3. Debbie and I converse frequently about what we're reading. Debbie reads with a notebook at her side and writes out passages and other notes. (I did quite a bit of this today as I tried to keep timelines and other facts straight while reading The Mosquito.)
Our conversations got me thinking about my teaching life about thirty years ago.
For two academic years (1995-97) I assigned my students readings out of a book entitled Ways of Reading.
For an hour or so this evening, I couldn't remember that book's title, but I did some halfway creative search engine work and found the title. In the process of looking for it, I had memories I enjoyed a lot return to me of as I read other book titles of textbooks available back in my teaching days: A World of Ideas, Rereading America, The Bedford Reader, The Norton Reader, The Shape of Reason, and many others.
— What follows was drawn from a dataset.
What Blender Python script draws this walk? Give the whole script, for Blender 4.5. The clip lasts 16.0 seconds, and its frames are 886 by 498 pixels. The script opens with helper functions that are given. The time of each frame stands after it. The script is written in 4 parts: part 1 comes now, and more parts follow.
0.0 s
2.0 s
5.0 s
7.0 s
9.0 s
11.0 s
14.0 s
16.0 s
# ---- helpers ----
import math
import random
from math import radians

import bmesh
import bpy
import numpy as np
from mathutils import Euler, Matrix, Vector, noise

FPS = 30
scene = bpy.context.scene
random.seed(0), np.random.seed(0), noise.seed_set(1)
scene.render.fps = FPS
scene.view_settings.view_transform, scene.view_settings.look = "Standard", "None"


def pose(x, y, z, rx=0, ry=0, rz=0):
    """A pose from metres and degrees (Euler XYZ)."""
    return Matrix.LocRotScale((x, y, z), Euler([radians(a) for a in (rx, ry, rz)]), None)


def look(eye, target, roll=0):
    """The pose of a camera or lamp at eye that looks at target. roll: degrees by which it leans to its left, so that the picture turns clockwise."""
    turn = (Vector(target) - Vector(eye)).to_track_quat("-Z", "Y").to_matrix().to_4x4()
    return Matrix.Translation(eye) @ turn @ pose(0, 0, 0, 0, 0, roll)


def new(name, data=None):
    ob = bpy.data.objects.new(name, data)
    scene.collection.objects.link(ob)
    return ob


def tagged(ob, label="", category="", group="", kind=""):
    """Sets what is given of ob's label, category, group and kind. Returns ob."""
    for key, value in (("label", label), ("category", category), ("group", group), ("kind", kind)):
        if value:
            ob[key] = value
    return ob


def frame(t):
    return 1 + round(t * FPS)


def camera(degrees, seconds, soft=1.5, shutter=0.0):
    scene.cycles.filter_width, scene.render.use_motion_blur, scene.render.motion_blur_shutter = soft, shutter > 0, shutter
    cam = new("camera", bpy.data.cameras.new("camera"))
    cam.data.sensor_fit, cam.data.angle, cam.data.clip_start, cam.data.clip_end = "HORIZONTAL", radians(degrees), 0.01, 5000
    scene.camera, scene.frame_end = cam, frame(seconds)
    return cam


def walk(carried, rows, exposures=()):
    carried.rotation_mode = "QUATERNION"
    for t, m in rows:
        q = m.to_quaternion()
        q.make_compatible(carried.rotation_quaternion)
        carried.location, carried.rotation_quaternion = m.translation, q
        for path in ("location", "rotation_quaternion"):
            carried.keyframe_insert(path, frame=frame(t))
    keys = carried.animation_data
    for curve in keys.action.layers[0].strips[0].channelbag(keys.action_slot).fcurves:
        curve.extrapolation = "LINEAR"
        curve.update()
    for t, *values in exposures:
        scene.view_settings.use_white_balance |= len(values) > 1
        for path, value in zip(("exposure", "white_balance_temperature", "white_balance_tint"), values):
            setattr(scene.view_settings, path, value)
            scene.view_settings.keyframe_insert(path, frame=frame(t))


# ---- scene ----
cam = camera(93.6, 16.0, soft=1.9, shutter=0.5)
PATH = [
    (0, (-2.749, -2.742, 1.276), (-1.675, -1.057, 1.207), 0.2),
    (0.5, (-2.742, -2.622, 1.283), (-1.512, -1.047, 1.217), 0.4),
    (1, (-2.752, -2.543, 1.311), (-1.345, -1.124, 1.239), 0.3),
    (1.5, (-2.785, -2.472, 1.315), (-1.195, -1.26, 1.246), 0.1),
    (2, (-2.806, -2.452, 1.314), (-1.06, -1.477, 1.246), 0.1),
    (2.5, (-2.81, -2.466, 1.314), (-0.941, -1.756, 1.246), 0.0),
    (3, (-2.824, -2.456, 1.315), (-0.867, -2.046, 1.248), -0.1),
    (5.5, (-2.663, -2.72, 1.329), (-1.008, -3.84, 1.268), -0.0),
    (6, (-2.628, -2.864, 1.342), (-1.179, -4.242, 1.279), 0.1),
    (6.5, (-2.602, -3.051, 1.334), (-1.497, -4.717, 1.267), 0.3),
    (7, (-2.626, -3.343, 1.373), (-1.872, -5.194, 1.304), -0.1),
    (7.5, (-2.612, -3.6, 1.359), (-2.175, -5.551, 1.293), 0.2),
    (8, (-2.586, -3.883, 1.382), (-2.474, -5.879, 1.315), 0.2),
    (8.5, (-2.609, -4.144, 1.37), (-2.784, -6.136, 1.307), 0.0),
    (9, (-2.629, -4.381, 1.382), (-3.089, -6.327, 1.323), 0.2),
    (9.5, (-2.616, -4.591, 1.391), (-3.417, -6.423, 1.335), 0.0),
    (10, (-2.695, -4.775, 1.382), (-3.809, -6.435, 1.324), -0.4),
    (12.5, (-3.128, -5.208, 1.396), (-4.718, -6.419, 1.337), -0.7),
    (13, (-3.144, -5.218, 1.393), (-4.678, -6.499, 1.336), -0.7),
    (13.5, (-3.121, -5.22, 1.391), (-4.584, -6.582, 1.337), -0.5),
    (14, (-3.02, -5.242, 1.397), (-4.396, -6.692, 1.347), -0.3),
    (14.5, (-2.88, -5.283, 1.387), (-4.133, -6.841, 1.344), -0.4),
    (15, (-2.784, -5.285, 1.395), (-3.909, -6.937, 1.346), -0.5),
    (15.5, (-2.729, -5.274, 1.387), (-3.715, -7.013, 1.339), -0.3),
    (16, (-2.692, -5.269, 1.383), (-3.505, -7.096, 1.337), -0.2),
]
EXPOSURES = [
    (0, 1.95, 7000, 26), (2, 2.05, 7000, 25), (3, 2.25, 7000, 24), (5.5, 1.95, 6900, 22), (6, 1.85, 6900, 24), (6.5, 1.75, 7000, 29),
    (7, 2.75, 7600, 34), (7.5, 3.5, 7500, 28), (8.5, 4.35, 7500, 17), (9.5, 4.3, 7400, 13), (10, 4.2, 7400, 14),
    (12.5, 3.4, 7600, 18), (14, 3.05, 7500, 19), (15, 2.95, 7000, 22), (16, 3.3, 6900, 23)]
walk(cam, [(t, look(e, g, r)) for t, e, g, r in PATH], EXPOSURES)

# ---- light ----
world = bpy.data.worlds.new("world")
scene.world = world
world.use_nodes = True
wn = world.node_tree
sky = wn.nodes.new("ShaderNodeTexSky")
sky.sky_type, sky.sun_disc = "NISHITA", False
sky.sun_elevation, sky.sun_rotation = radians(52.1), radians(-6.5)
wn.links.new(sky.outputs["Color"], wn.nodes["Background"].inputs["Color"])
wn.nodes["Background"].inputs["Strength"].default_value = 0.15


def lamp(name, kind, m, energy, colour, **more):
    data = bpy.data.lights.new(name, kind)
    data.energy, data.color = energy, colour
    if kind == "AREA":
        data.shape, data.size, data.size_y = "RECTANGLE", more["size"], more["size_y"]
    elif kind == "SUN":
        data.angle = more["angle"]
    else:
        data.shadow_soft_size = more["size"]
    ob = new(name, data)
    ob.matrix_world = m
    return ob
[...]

What I really wanted to find, though, was the introduction to Ways of Reading.
I found it online.
And I familiarized myself again with a concept I have had on my mind for over thirty years now.
Readers often read with a pencil and pen and mark what they are reading.
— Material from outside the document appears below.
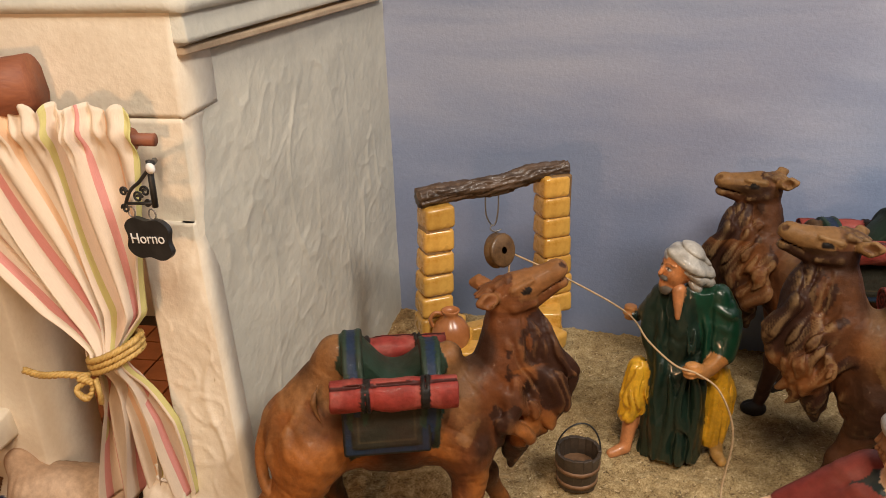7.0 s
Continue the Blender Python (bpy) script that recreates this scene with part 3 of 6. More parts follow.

This introduction turns that around and posits that, at the same time, what we read marks us.
I began to think, yeah, what I read underlines me, puts notes in my margins, puts question marks, exclamation points, and asterisks on my inner life of memory, experience, ideas, and values and those marks invite me not just to read a text but to converse with it, question it, open myself up to ways it is impressing (or marking) me.
Looking back, I have no idea if this concept made any kind of mark on my students.
But as I taught from Ways of Reading, I became a student of its (back then) editors, David Bartholomae and Anthony Petrosky, and this evening their introduction reminded me how they inspired me to work at becoming what they call a strong reader. An active reader. An attentive reader.
It invigorated me to revisit those two academic years, to remember the countless conversations I had with fellow instructors about Ways of Reading, and the stimulation I enjoyed thanks to the difficult and mind stretching readings Bartholomae and Petrosky included in their book.